Some of these can be separated into their own tasks if desired. Changes will be easier after crm_report is converted to C.
* Validate all user-supplied arguments
* See TODOs in code
* Drop the report.summary file or make it more useful
* Sanitizing (removing passwords) is brittle and incomplete
* Examine the code thoroughly and test (including with values containing quotes, equals, and whitespace)
* diffcheck(), events.txt, journal.log, and systats.txt mount options appear not to be sanitized
* It would be better to sanitize during log collection rather than modifying the collected log, to avoid a window where passwords are exposed
* It's possible for the bzip2 libs to be installed on a node and used by Pacemaker for scheduler inputs, without the bzip2 command-line tool being installed; currently, this will output errors and the files will be 0 size, which is fine, but it would be better to output a single error and not collect the files
* Handle being run on a Pacemaker Remote node better: warn that it should be run from a cluster node instead, but collect what is possible and don't try to collect what is not possible
* Without --single-node or --nodes, crm_report will detect Pacemaker Remote nodes only if they have ever had a permanent node attribute (i.e. are in the nodes section); it should also check for remote node resources in the CIB resources section.

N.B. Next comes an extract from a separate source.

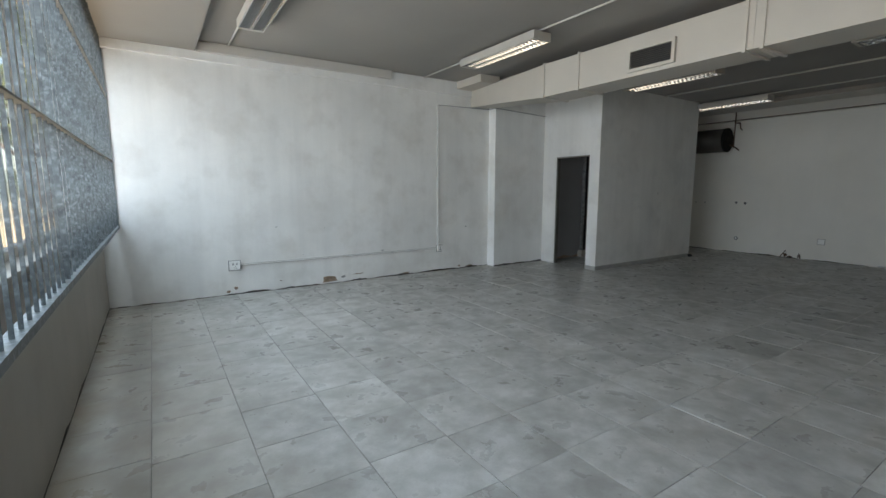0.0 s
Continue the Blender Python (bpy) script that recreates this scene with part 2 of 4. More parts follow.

* When crm_report creates permissions.txt, it may report that certain directories do not exist, which is not a problem on remote nodes. Ideally, it would not print any messages for directories that aren't required on remote nodes.
* crm_report currently assumes that node names are resolvable and can be used with ssh; maybe allow user to specify ssh names
* Additional information that would be worth collecting:
* Private node attributes (only if cluster is live; would require `attrd_updater` to allow showing all)
* DC history (search logs during time of interest and create a new `dc-history.txt` with lines showing a timestamp and the node that became DC at that time)
* Full fence history (sosreport already does this using pcs, so skip in --sos-mode)
* `^PCMK_` from sysconfig
* Whether cluster services are enabled at boot
* Maybe collect logs from bundle containers if not in --sos-mode. Currently expects basename of logfile to be unique, will have duplicates with bundles. Currently detects syslog by logging something, and using journalctl for systemd -- can't do that with bundle syslogs, but could maybe check the CIB for bundle exports under /var/log.